Для той же цели Иероним присоединил к изучению языка еврейского и халдейский. Здесь он не менее встретил трудностей, и сам сознается, чего стоило ему понять книгу пророка Даниила, написанную на языке халдейском, хотя и еврейскими буквами. С этой-то поры пробудилась в нем охота и расположение к тем важным занятиям в изъяснении и переводе Св. Писания, которым он впоследствии посвятил себя с таким успехом для блага Церкви.

Миновала борьба с плотью, настала другая — с пристрастием к языческим писателям. Принесши с собою в пустыню халцидскую любимую свою библиотеку, состоящую по большей части из творений языческих писателей, Иероним в свободные часы от иноческих подвигов, после ночей, проведенных в молитве и слезах, после долгих размышлений о слове Божьем, с жадностью принимался за чтение греческих и римских классиков; и речь пророческая казалась ему тогда уже грубою для вкуса, изнеженного красотами этих писателей. Сознание о таком преступном смешении божественного с человеческим сильно возмущало душу благочестивого подвижника; началась опять борьба с самим собою, борьба, вызывавшая тяжкие вздохи об этой тайной склонности сердца. "Несчастный! я, который занимался Цицероном, я постился! После частых всенощных бдений, после слез, которые заставляли меня проливать память о грехах прошедших, я брал в руки Платона! Если иногда, приходя в себя, я начинал читать пророков, их язык казался мне необработанный и жестким, и своими слепыми очами не видя света, я вменял это в вину не очам, а солнцу!" И как велика сила страстных увлечений! И при сознании их гибельного действия на нас, нередко против собственной воли и в тоже время с каким-то странным удовольствием, мы опять передаемся в жертву им. Долго колебался таким образом Иероним, не находя в себе сил остановить свое обольщение; вдруг один особенный случай надолго устранил его.

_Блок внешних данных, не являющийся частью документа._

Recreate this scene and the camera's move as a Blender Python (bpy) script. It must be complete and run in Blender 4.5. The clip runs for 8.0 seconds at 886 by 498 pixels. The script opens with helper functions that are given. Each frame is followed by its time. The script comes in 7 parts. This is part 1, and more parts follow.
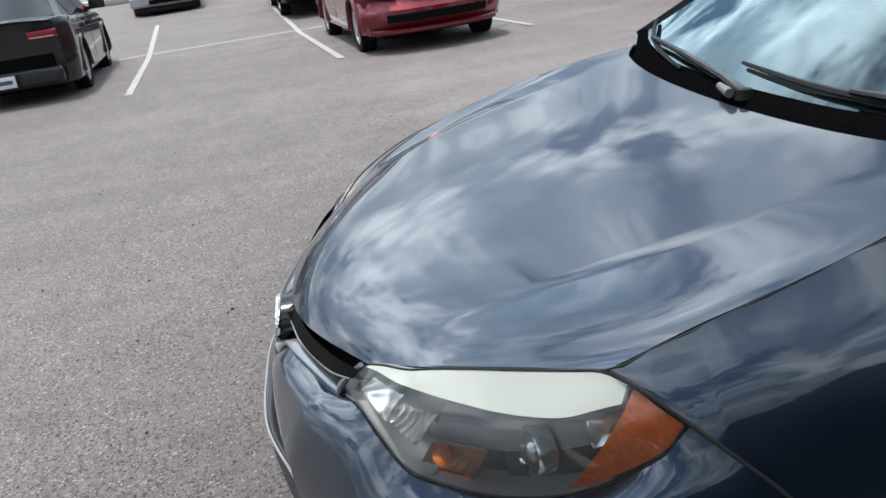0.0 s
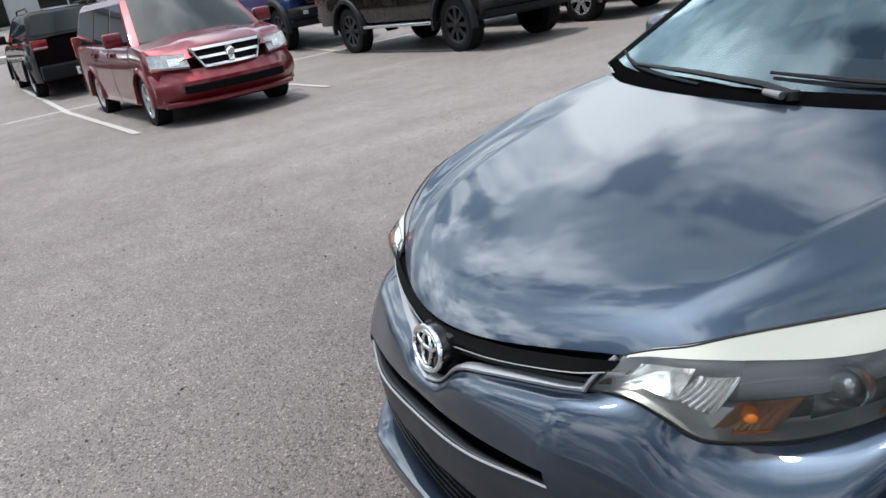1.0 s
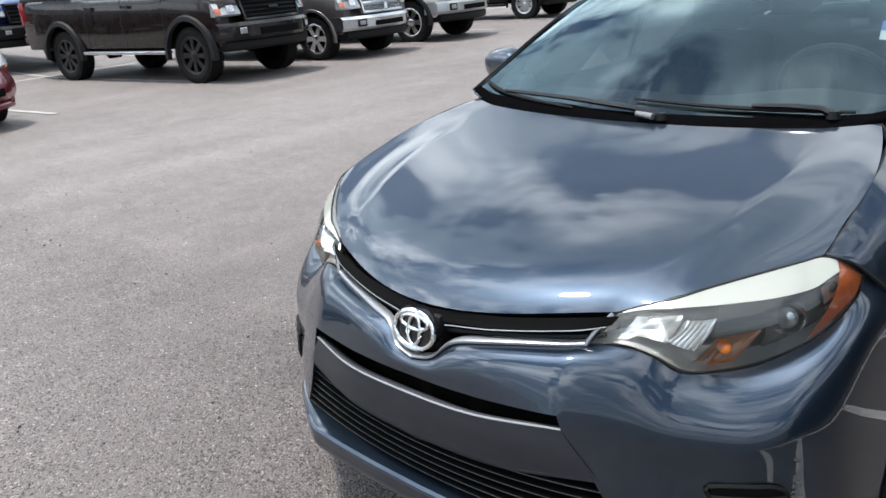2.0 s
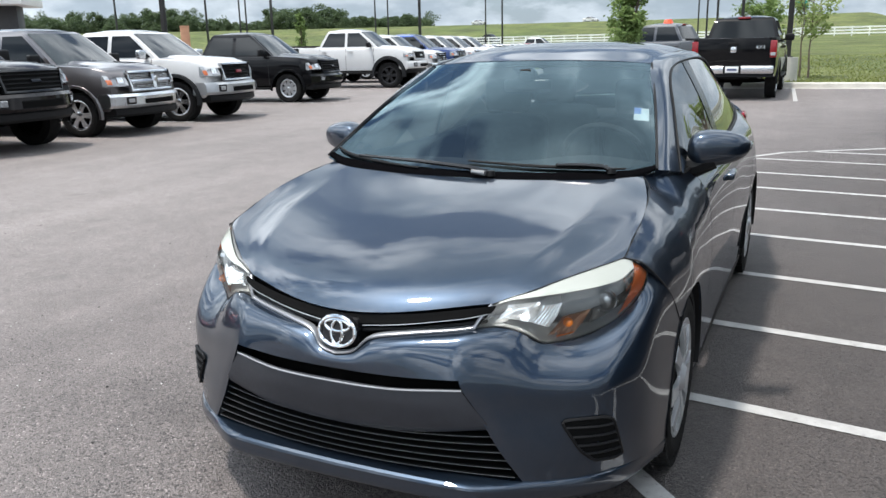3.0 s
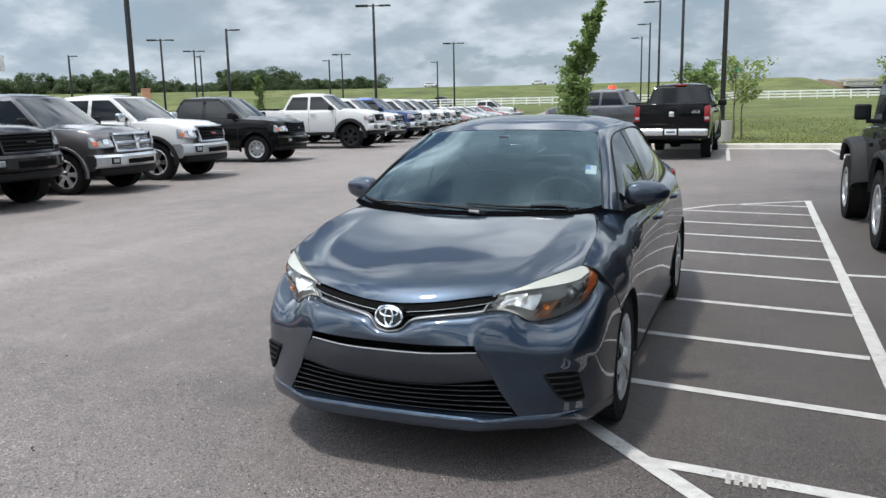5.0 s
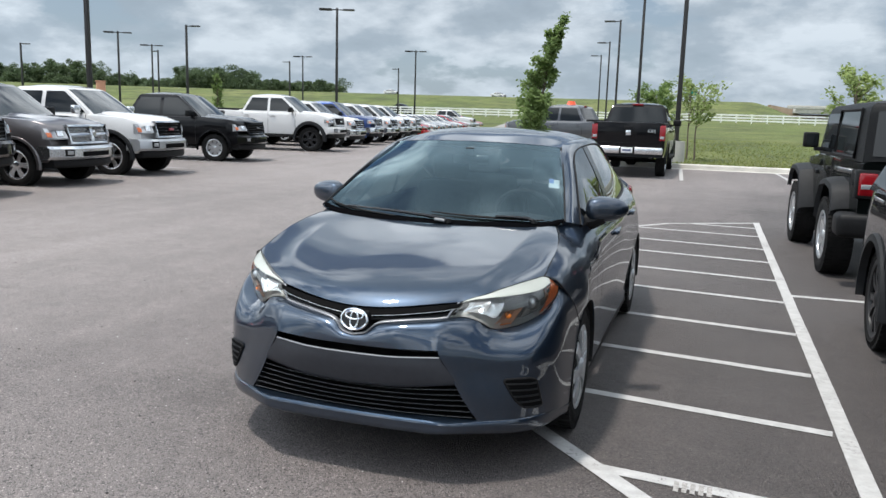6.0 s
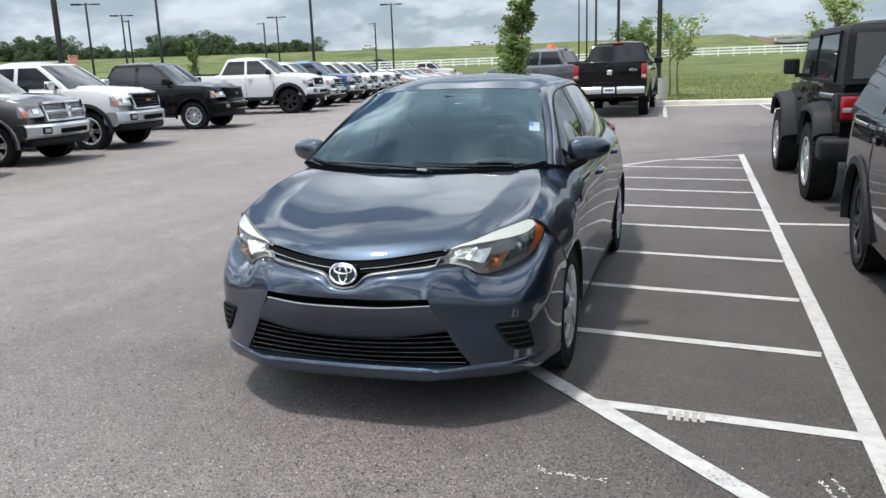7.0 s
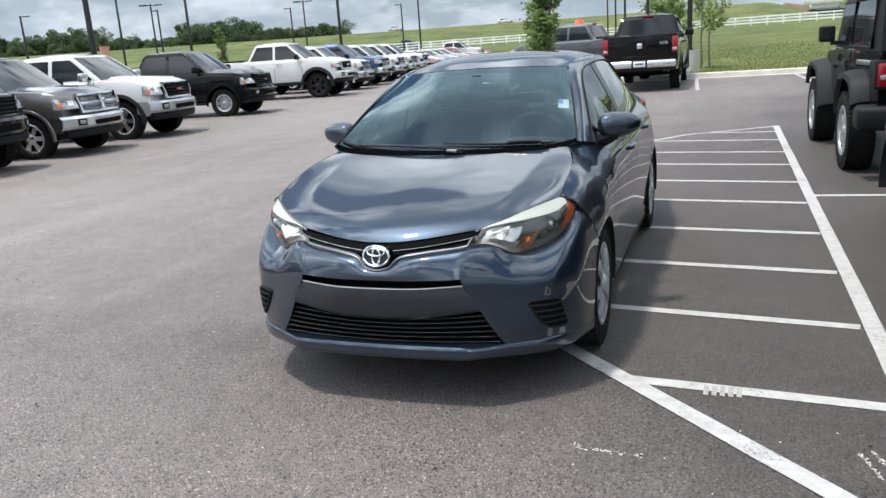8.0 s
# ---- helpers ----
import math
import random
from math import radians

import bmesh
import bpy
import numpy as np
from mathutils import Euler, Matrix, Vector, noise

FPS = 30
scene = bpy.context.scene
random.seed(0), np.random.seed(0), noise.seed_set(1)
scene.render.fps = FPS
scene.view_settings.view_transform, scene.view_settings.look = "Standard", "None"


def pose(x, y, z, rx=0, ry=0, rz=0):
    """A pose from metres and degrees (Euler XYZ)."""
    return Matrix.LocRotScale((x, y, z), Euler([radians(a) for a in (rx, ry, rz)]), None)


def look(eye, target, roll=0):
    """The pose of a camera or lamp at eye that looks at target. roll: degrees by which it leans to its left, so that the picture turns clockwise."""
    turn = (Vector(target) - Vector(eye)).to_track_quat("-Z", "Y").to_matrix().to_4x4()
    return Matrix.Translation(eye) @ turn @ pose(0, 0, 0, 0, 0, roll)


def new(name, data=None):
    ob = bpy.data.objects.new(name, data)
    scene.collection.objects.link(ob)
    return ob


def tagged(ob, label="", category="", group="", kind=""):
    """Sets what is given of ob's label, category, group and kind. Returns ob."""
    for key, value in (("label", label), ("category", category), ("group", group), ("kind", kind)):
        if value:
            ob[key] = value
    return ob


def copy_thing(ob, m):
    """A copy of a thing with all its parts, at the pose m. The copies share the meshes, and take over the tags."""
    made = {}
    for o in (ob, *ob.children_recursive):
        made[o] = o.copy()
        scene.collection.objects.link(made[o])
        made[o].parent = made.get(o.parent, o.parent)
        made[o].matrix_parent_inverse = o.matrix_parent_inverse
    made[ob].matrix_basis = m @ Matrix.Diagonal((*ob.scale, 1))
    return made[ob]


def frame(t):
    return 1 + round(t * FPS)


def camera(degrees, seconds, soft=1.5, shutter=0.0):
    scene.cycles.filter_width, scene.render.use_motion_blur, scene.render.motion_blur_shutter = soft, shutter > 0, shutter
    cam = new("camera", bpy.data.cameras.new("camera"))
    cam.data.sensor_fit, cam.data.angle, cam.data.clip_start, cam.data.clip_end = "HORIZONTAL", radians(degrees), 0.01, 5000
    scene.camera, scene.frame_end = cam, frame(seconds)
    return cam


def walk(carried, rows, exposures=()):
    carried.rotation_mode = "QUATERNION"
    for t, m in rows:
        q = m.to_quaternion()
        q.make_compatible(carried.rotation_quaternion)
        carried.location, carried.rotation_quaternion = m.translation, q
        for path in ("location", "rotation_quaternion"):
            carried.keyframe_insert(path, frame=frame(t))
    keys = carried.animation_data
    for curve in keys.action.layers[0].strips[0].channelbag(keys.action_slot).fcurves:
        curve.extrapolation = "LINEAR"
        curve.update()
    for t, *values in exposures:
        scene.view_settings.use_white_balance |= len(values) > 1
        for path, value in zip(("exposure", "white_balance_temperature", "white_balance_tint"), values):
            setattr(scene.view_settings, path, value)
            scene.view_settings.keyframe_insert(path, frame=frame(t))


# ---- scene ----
# ---- the camera and its walk ----
cam = camera(58.0, 8.0)
PATH = [
    (0, (1.553, 0.222, 1.386), (-0.298, 0.432, 0.659), -8.2),
    (0.5, (1.534, -0.135, 1.4), (-0.267, 0.395, 0.712), -9.6),
    (1, (1.404, -0.528, 1.439), (-0.312, 0.252, 0.772), -9.8),
    (1.2, (1.416, -0.68, 1.444), (-0.221, 0.244, 0.76), -8.2),
    (2.3, (1.159, -1.314, 1.505), (0.019, 0.209, 0.887), -3.0),
    (2.5, (1.152, -1.465, 1.524), (0.142, 0.161, 0.944), -1.8),
    (3, (1.242, -1.842, 1.506), (0.413, -0.091, 1.011), -1.3),
    (3.5, (1.328, -2.187, 1.589), (0.531, -0.388, 1.227), -3.8),
    (4, (1.3, -2.538, 1.572), (0.613, -0.691, 1.231), -4.5),
    (4.2, (1.327, -2.651, 1.583), (0.648, -0.806, 1.219), -3.3),
    (5.3, (1.474, -3.023, 1.582), (0.746, -1.193, 1.24), -0.7),
    (5.5, (1.447, -3.039, 1.599), (0.751, -1.195, 1.261), 0.1),
    (6, (1.434, -3.063, 1.591), (0.81, -1.192, 1.257), 1.7),
    (6.5, (1.441, -3.071, 1.583), (0.84, -1.203, 1.196), 0.0),
    (7, (1.464, -3.07, 1.57), (0.868, -1.214, 1.123), -2.1),
    (7.5, (1.475, -3.104, 1.55), (0.861, -1.26, 1.077), -3.0),
    (8, (1.47, -3.087, 1.574), (0.8, -1.268, 1.084), -4.0),
]
walk(cam, [(t, look(eye, target, roll)) for t, eye, target, roll in PATH],
     exposures=[(0.0, -0.15), (1.2, -0.05), (2.5, 0.25), (3.5, 0.06), (4.0, -0.05), (5.5, -0.02), (6.5, 0.04), (7.2, 0.11), (8.0, 0.11)])

# ---- sky and sun ----
SUN_DIR = Vector((-0.225, -0.165, 1.0)).normalized()
world = bpy.data.worlds.new("sky")
scene.world = world
world.use_nodes = True


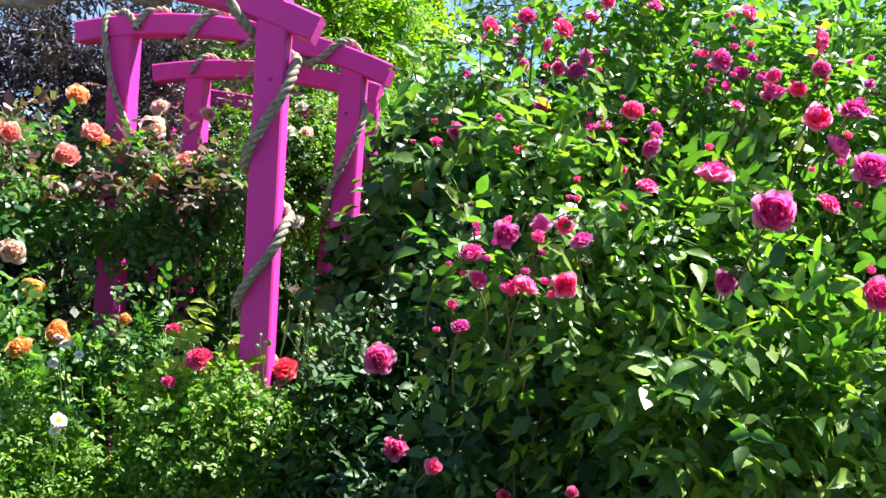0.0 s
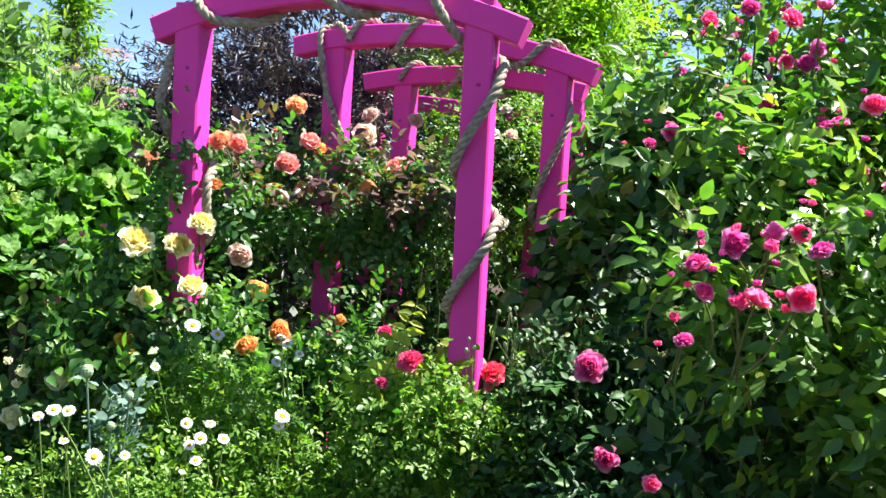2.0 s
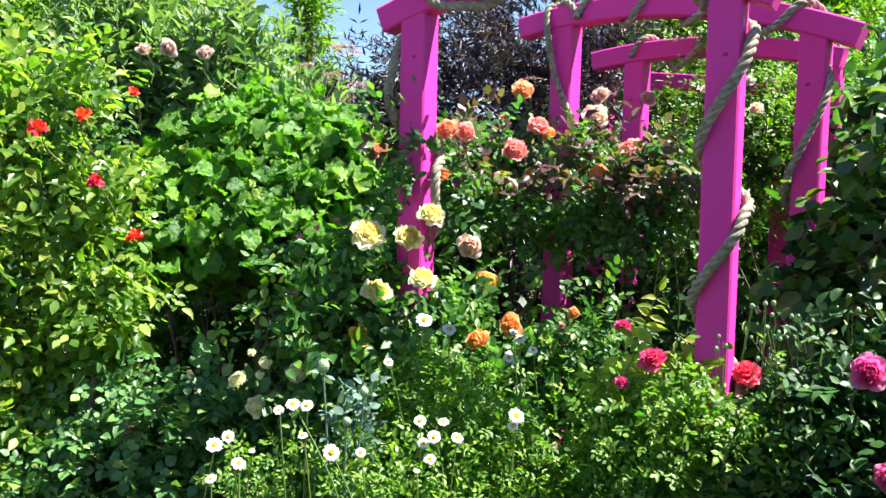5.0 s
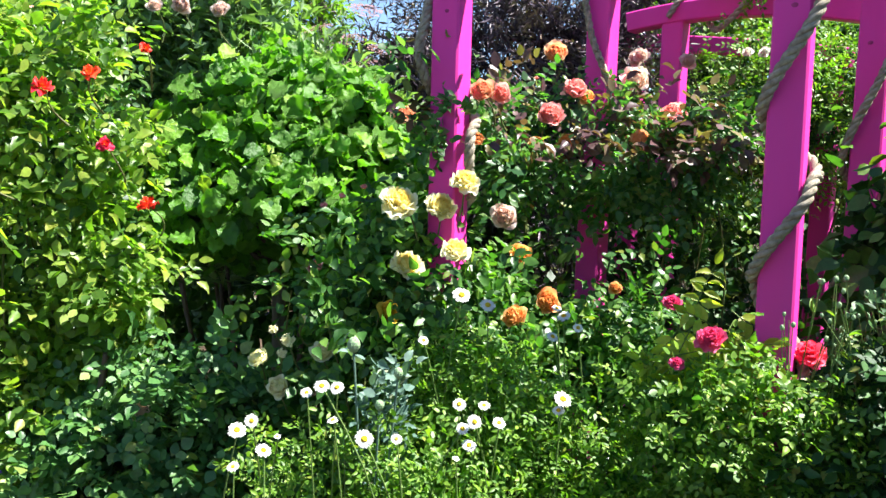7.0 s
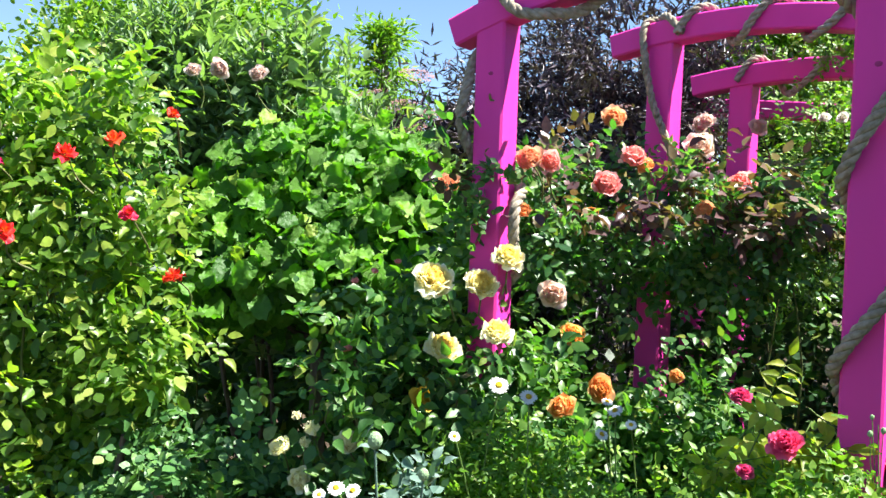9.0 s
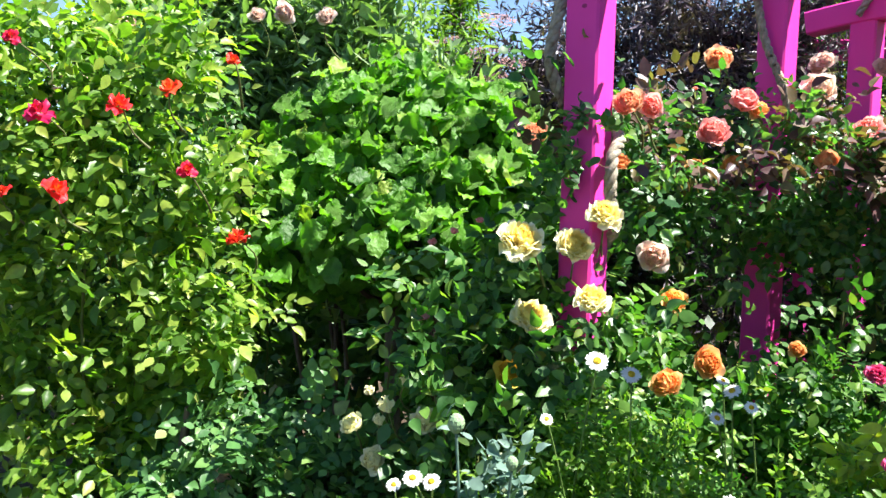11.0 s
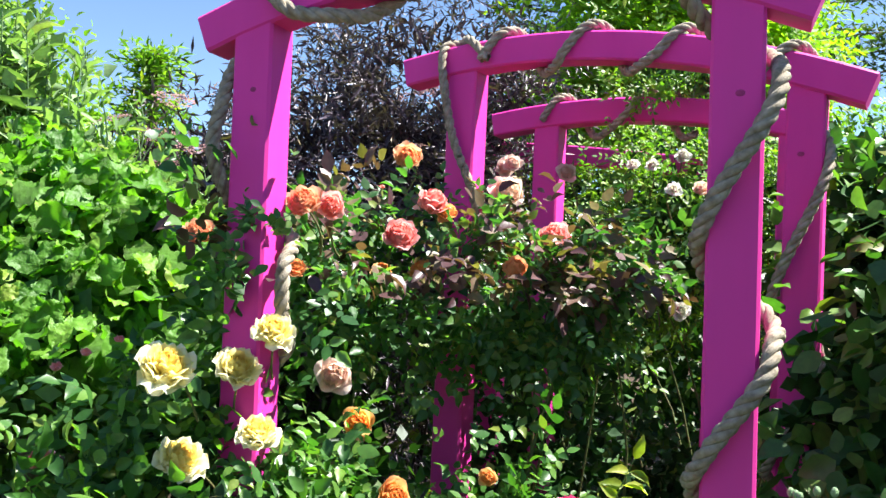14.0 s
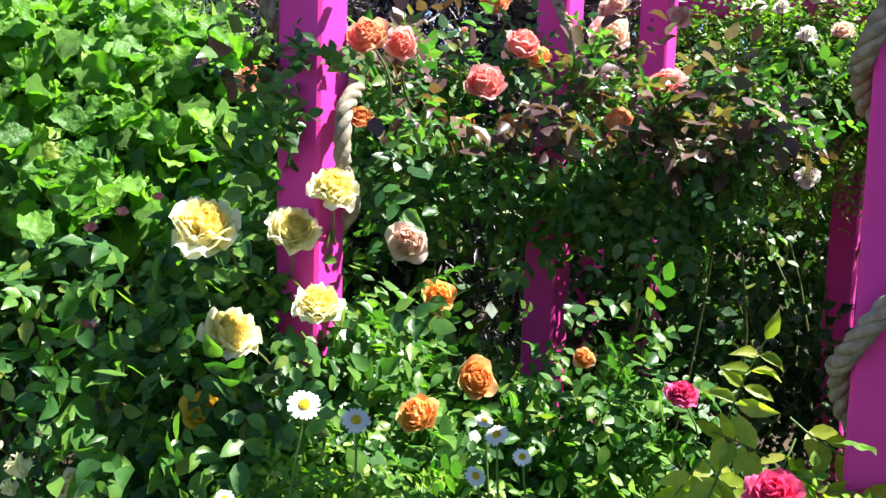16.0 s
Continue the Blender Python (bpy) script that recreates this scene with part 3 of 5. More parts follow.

"Во время Четыредесятницы (так описывает этот случай сам Иероним), жестокая горячка так овладела моим истощенным телом, что, казалось, расторгала все болезненные члены его. Холодное тело, едва заметное биение сердца свидетельствовали о скорой смерти, и окружавшие готовились к погребению. В это время я представлен был пред лице Судии, окруженного таким блеском и величием, что я пал на землю, будучи не в силах смотреть вверх. На вопрос, какого я исповедания, я отвечал, что я христианин. Тогда Судия возразил, — ты обманываешься, ты цицеронист, а не христианин, ибо творения Цицерона совершенно овладели твоим сердцем. Потом я осужден был принять жестокое телесное наказание от рук ангелов; — воспоминание об этом оставило в душе моей такое сильное впечатление, что и после болезни долго лежало во мне горькое сознание своей вины. Я тогда же пред лицом Судии дал клятвенный обет не читать впредь книг языческих писателей. Пробудившись, я, к великому удивлению всех, открываю глаза, но увлаженные таким дождем слез, что своею скорбью я убедил бы (в том, что со мною случилось) самых неверных. И это не было только сновидение, или одно из тех летучих грез, которые часто обольщают нас. Свидетельствуюсь тем седалищем, пред которым я был простерт; свидетельствуюсь тем страшным судом, пред которым я трепетал. Ах! не приведи Бог быть в подобном испытании! И после того я читал с таким прилежанием божественные писания, с каким пред тем творения языческие".